Gone Too Young

In 2007, 4,703 children between the ages of 1 and 4 and 6,147 children aged 5 to 14 died in America. I feel like that's actually less than I would have expected, but it's still an almost unfathomable toll in terms of grief. And I think it's unsurprising that even within the oft-filmed subsection of affluent white women who lose their children (God forbid we venture into the realm of families in poverty who lose children), it's hard to figure out how to make a movie about that kind of agony. We've got two movies in the genre following quickly on each other, the first featuring Natalie Portman as a mistress-turned-wife who loses her own baby with her new husband and struggles to find her way as a mother with her stepson:




And already in theaters, we've got Rabbit Hole:



I think it's fascinating that these movies both have bad-mother aspects to them.
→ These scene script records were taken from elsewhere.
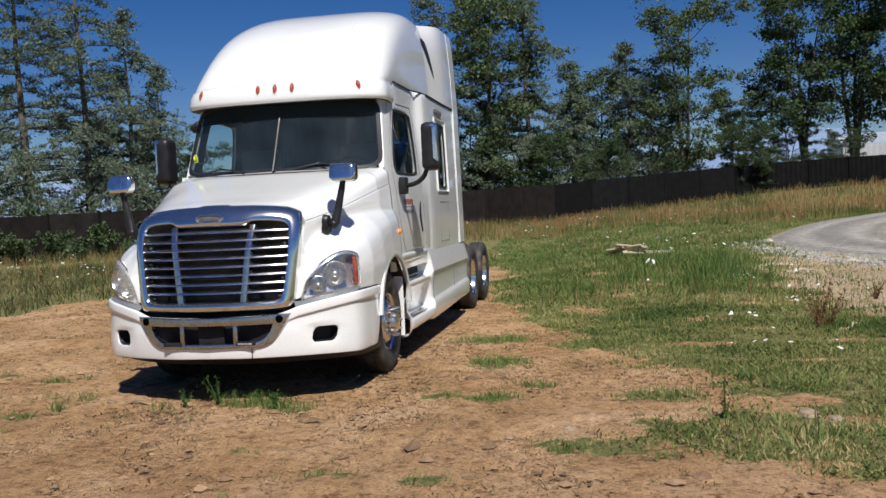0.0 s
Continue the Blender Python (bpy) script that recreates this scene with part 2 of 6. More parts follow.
def height(x, y):
    """Lie of the land: a flat graded pad, a meadow that climbs towards the fences."""
    x, y = np.asarray(x, float), np.asarray(y, float)
    h = 0.28 * step(9, 20, y) * step(0.5, 4, x) + 0.5 * step(22, 40, y) + step(36, 62, y) * (0.25 + 1.35 * step(0, 22, x))
    h = h - 0.25 * step(5.5, 8.5, x) * (1 - step(14, 22, y)) * step(-20, 2, y) * 0.5
    h = h + 0.35 * np.exp(-(((x + 7.2) / 1.6) ** 2 + ((y - 21) / 1.3) ** 2))
    h = h + 0.5 * step(16, 34, y) * step(-3, -12, x) * 0.5
    h = h - 0.62 * step(18, 34, y) * step(-9, -17, x)
    return h


EDGE_Y = [-6, -2.2, -1.7, -1.4, -0.6, -0.3, 0, 0.4, 1.2, 1.7, 2.5, 3.6, 4.9, 6.7, 10, 16, 22]
EDGE_X = [6.4, 5.9, 4.8, 4.0, 3.9, 4.3, 4.6, 4.5, 4.2, 3.75, 3.4, 3.0, 2.5, 2.15, 1.6, 0.6, -0.6]
BARE = [(4.3, 3.0, 0.55, 0.3), (4.8, 0.1, 0.5, 0.22), (5.1, -0.45, 0.45, 0.18), (3.0, 6.2, 0.5, 0.8), (5.3, 2.0, 0.4, 0.15), (3.6, 8.5, 0.4, 0.6), (4.4, -1.6, 0.5, 0.2),
        (5.9, 3.2, 0.5, 0.16), (6.3, 1.2, 0.45, 0.14), (4.6, 5.2, 0.5, 0.3), (5.4, 6.8, 0.6, 0.3), (4.0, 10.2, 0.7, 0.5), (6.6, -0.6, 0.5, 0.16), (5.0, 4.1, 0.35, 0.12), (3.2, 12.5, 0.6, 0.5)]


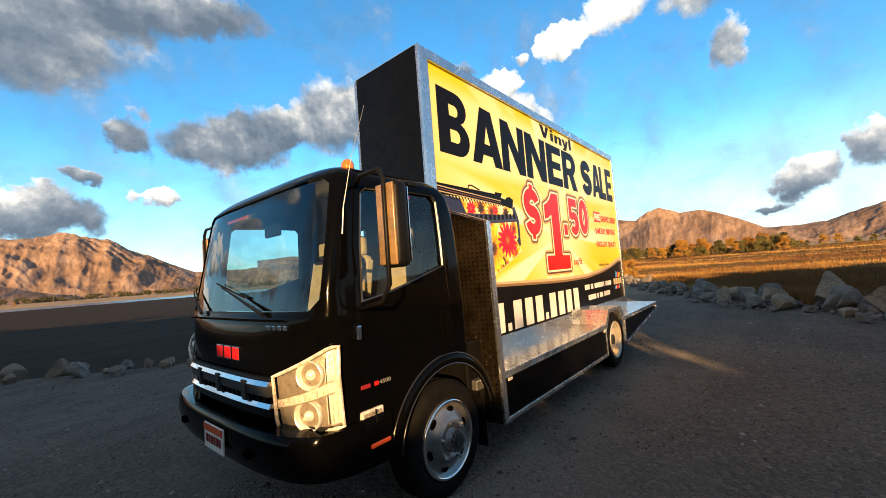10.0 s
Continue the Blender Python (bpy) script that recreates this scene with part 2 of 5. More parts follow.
M_AMBER = material("amber_lens", (0.80, 0.22, 0.015), 0.15, coat=1.0, grain=0.1, transmission=0.35)
M_ORANGE = material("orange_reflector", (0.55, 0.07, 0.008), 0.3, coat=0.5)
M_RED = material("red_enamel", (0.70, 0.012, 0.012), 0.4, spec=0.2)
M_SLAT = material("grey_grille_plastic", (0.045, 0.047, 0.052), 0.35, spec=0.4, grain=0.3, scale=9)
M_PLATE_WHITE = material("plate_white", (0.75, 0.72, 0.66), 0.4, grain=0.06, scale=9)
M_PLATE_RED = material("plate_red", (0.72, 0.10, 0.02), 0.4, grain=0.3, scale=14)
M_DIMGREY = material("dull_grey_enamel", (0.16, 0.16, 0.165), 0.4)
M_DIMRED = material("dull_red_enamel", (0.20, 0.012, 0.012), 0.4)
M_SEAT = material("beige_cloth", (0.34, 0.27, 0.17), 0.85, grain=0.3, scale=7, bump=0.3, bump_scale=220)
M_LINING = material("cab_lining", (0.32, 0.27, 0.19), 0.8, grain=0.3, scale=6, bump=0.2)
M_DASH = material("dashboard", (0.035, 0.034, 0.035), 0.6, grain=0.3, scale=9, bump=0.2, bump_scale=150)
# Mirror back: the sunset it reflects is put into this golden base colour.
M_SUNSET_SHELL = material("sunset_mirror_shell", (0.24, 0.145, 0.055), 0.34, grain=0.6, scale=12, bump=0.06, bump_scale=60, coat=0.3, coat_rough=0.2)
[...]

Lisa Kudrow blames Natalie Portman's character for the death of Portman's own child, saying she's proved she's "not safe" around children. The comment seems mostly like moral commentary on the fact that Portman's daughter was the result of her marriage to a man who left his wife for her. And while Kidman's grief is of course legitimate in Rabbit Hole, obviously Aaron Eckhart's character thinks there an extent to which she's a bad wife for not recovering more quickly. The world is a much less cruel place than it used to be, especially for those of us who live middle-class lives or better in highly industrialized first-world countries. Maybe we need to source the randomness of a universe that sometimes kills our children to something.